Step 3: Review and Identify Duplicates
Excel will highlight all rows containing duplicate combinations of values across the selected columns. Examine the highlighted rows to pinpoint the exact duplicates.
Method 2: Using the COUNTIFS
Function (For Detailed Identification)
This method is more powerful, providing a count of duplicate occurrences for each row. It's suitable for larger datasets where manual review is less practical.
Step 1: Create a Helper Column
Insert a new column next to your data. This column will store the COUNTIFS
formula results.
Step 2: Enter the COUNTIFS
Formula
In the first cell of the helper column (let's say cell E2, assuming your data starts in column A), enter the following formula, adjusting the cell references to match your data range:
=COUNTIFS(A:A,A2,B:B,B2,C:C,C2)
This formula counts the number of rows where column A matches A2, column B matches B2, and column C matches C2. Replace A:A, B:B, and C:C with the actual ranges of your data columns.
Step 3: Drag Down the Formula
Drag the fill handle (the small square at the bottom right of the cell) down to apply the formula to all rows in your dataset.
Step 4: Identify Duplicates
Rows with a value greater than 1 in the helper column represent duplicates. The value indicates how many times that specific row combination appears in your dataset.

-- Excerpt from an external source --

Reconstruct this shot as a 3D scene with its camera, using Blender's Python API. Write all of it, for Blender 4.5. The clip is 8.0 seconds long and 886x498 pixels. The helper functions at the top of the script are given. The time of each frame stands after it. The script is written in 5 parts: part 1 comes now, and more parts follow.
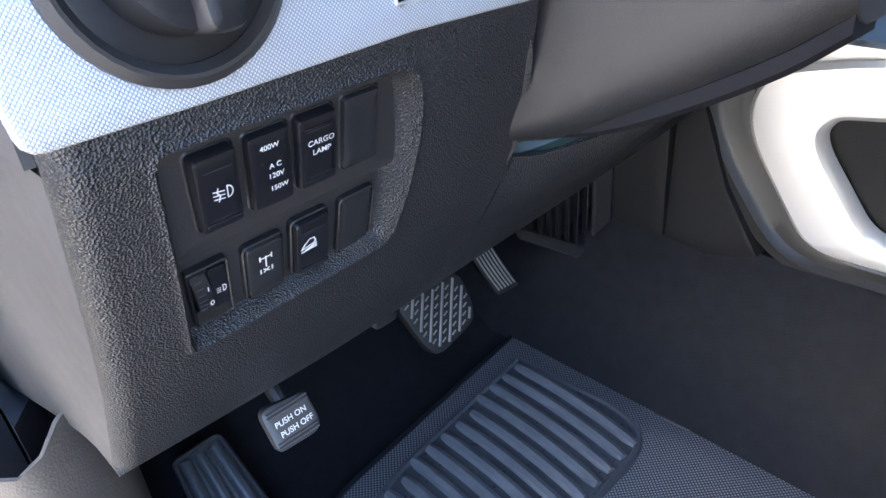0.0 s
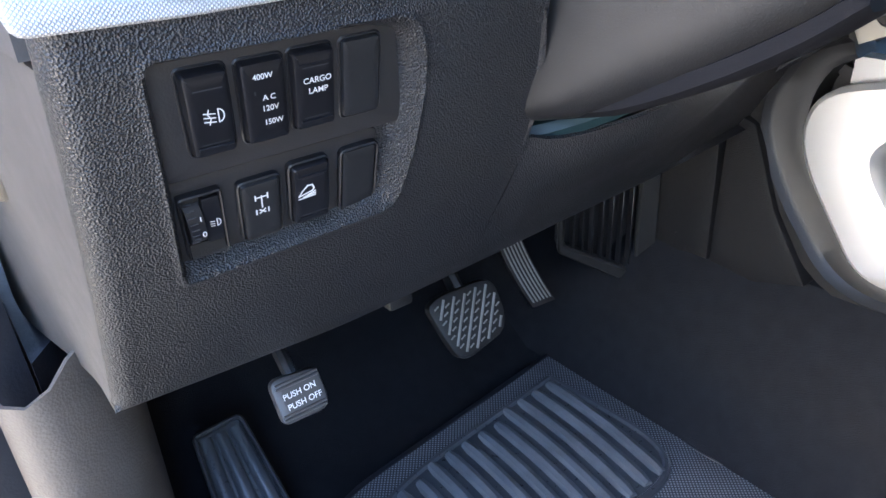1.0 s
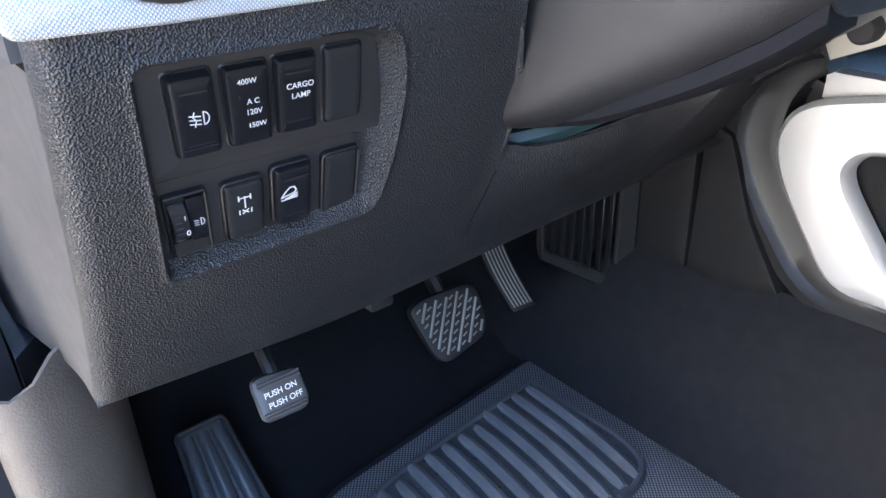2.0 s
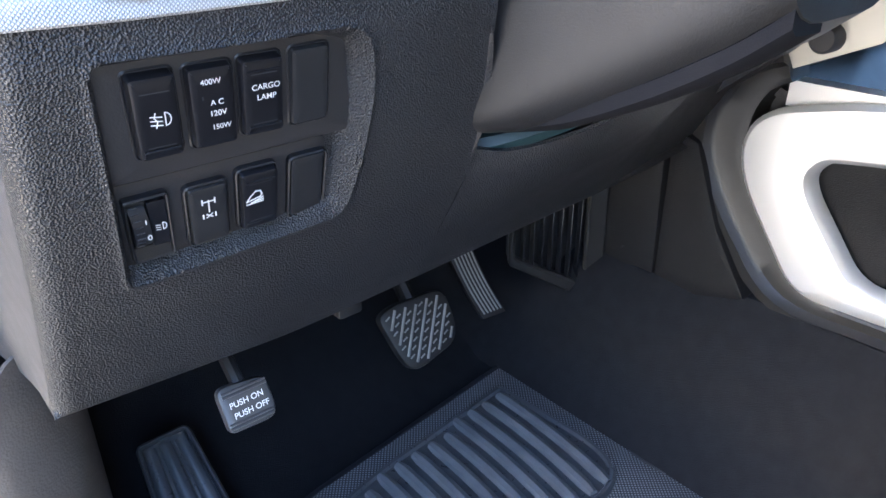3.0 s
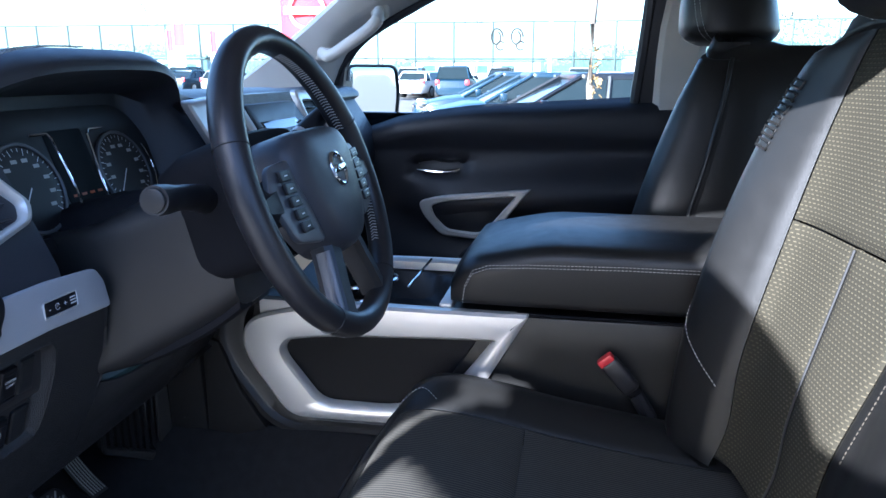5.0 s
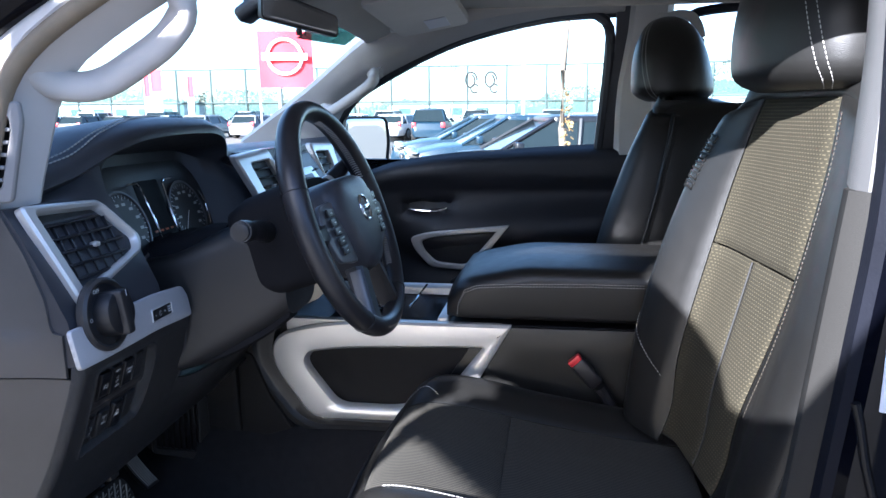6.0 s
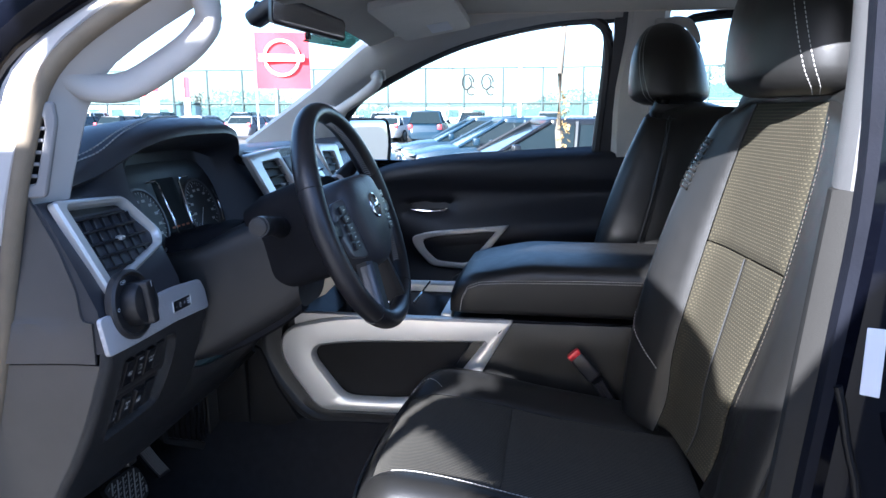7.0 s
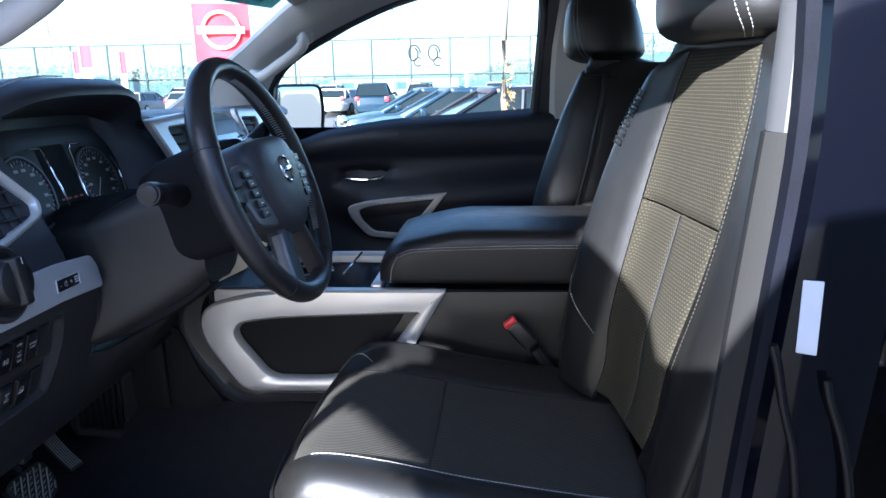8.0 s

Method 3: Using Power Query (For Advanced Users and Large Datasets)
Power Query (Get & Transform Data) offers a robust solution for managing large datasets and complex duplicate searches. This method requires a bit more technical skill but provides highly flexible and powerful tools for data manipulation.

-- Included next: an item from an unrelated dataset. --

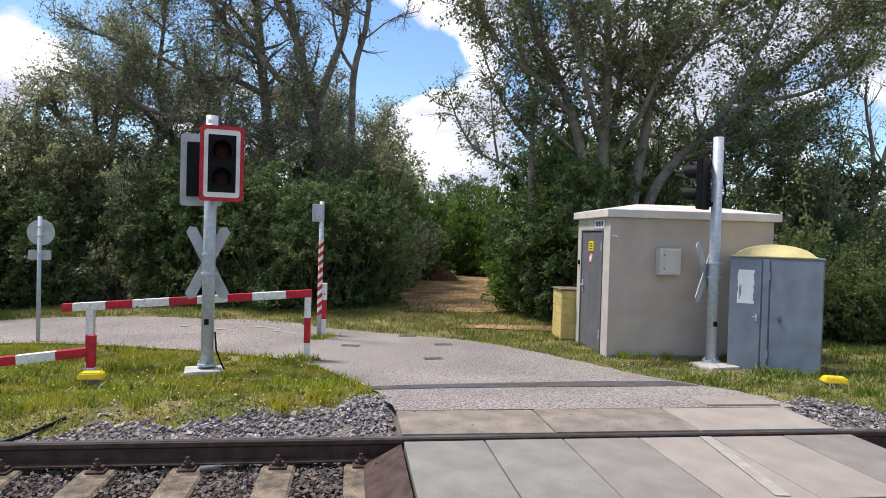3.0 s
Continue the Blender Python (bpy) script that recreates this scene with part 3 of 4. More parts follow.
def pole(t, h, r=0.08, slab=-0.158, slab_at=(-0.02, -0.03), slab_size=(0.50, 0.42)):
    part("pole", tube(r, h, (0, 0, 0), r2=r * 0.96, n=28, bevel=0.004), "galv", t, "galvanised steel pole", True)
    bm = tube(r * 1.55, 0.03, (0, 0, 0.0), n=24, bevel=0.004)
    for a in range(0, 360, 90):
        tube(0.014, 0.05, (r * 1.3 * math.cos(radians(a)), r * 1.3 * math.sin(radians(a)), 0.02), n=6, bm=bm)
    part("flange", bm, "galv", t)
    part("footing", box(*slab_size, 0.13, (*slab_at, slab), 0.03, pose(0, 0, 0, 0, 0, 12)), "footing", t, "pale chipped concrete footing")
    part("access_cap", box(0.055, 0.03, 0.075, (0.0, -r - 0.004, 0.55), 0.006), "black", t, "black access cap")


def visor(m, length=0.24, r=0.125):
    """A hood over a lens, open below and in front, along -y."""
    bm = bmesh.new()
    k = 18
    rows = []
    for i in range(k + 1):
        a = radians(-35 + 250 * i / k)
        cut = 1.0 - 0.45 * (1 - math.sin(max(0.0, min(1.0, (i / k))) * math.pi))
        for rr in (r, r - 0.006):
            rows.append((bm.verts.new((rr * math.cos(a), 0, rr * math.sin(a))), bm.verts.new((rr * math.cos(a), -length * cut, rr * math.sin(a)))))
    for i in range(k):
        o0, i0, o1, i1 = rows[2 * i], rows[2 * i + 1], rows[2 * i + 2], rows[2 * i + 3]
        bm.faces.new((o0[0], o1[0], o1[1], o0[1]))
        bm.faces.new((i1[0], i0[0], i0[1], i1[1]))
        bm.faces.new((o0[1], o1[1], i1[1], i0[1]))
    bmesh.ops.transform(bm, matrix=m, verts=bm.verts)
    return bm


def lens(m, r=0.105):
    bm = bmesh.new()
    bmesh.ops.create_uvsphere(bm, u_segments=24, v_segments=12, radius=r)
    bmesh.ops.scale(bm, vec=(1, 0.22, 1), verts=bm.verts)
    bmesh.ops.transform(bm, matrix=m, verts=bm.verts)
    return bm


def cross(t, m, arm=0.55, wide=0.15, steep=58):
    """A St Andrew's cross of two pointed arms, seen from its grey back."""
    for a in (steep, -steep):
        bm = bmesh.new()
        w, l = wide / 2, arm
        out = [(-l, 0), (-l + w * 0.7, -w), (l - w * 0.7, -w), (l, 0), (l - w * 0.7, w), (-l + w * 0.7, w)]
        f = bm.faces.new([bm.verts.new((x, 0.0, z)) for x, z in out])
        ex = bmesh.ops.extrude_face_region(bm, geom=[f])
        bmesh.ops.translate(bm, vec=(0, 0.012, 0), verts=[v for v in ex["geom"] if isinstance(v, bmesh.types.BMVert)])
        bmesh.ops.transform(bm, matrix=m @ pose(0, 0.013 if a > 0 else 0, 0) @ pose(0, 0, 0, 0, a, 0), verts=bm.verts)
        part("cross_arm", bm, "galv_dull", t, "bare grey back of a warning cross arm")


def signal_board(t, m, lit_side=True):
    """A signal head on a red and white edged board; its face looks along -y of m."""
    def add(name, bm, mat, label="", smooth_=False):
        bmesh.ops.transform(bm, matrix=m, verts=bm.verts)
        return part(name, bm, mat, t, label, smooth_)
    W, H = 0.54, 0.965
    add("board", plate(W - 0.004, H - 0.004, 0.010, 0.045), "galv_dull", "grey back of the signal board")
    if lit_side:
        add("red_border", plate(W, H, 0.016, 0.05, hole=(W - 0.10, H - 0.10), m=pose(0, -0.003, 0)), "red", "red reflective border")
        add("white_border", plate(W - 0.094, H - 0.094, 0.014, 0.012, hole=(0.335, 0.73), m=pose(0, -0.002, 0)), "reflective", "white reflective border")
        add("lamp_panel", plate(0.340, 0.735, 0.018, 0.008, m=pose(0, -0.001, 0)), "black", "black lamp panel")
        add("lens", lens(pose(0.0, -0.008, 0.155)), "lens_red", "dark red signal lens", True)
        add("lens", lens(pose(0.0, -0.008, -0.185)), "lens_yellow", "dark amber signal lens", True)
        add("visor", visor(pose(0.0, -0.008, 0.155)), "black", "black lamp hood")
        add("visor", visor(pose(0.0, -0.008, -0.185)), "black", "black lamp hood")
    add("housing", box(0.34, 0.11, 0.72, (0, 0.062, -0.36), 0.015), "black", "black lamp housing")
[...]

Step 1: Load Data into Power Query
Select your data range, go to Data > Get & Transform Data > From Table/Range.
Step 2: Group and Count
In the Power Query Editor, select all columns involved in identifying duplicates. Then, go to Transform > Group By. Choose to group by all the selected columns and count the rows.
Step 3: Filter for Duplicates
Filter the resulting "Count" column to show only values greater than 1. These rows represent your duplicates.
Step 4: Load Results Back to Excel
Click Close & Load to load the filtered results back into your Excel worksheet.
Choosing the Right Method
- Conditional Formatting: Best for smaller datasets, quick visual identification.
COUNTIFS
Function: Better for larger datasets, provides a count of duplicates.- Power Query: Ideal for very large datasets, complex scenarios, and advanced data manipulation.
By mastering these methods, you'll effectively identify and manage duplicate rows in Excel, ensuring data accuracy and efficient analysis. Remember to always back up your data before making significant changes.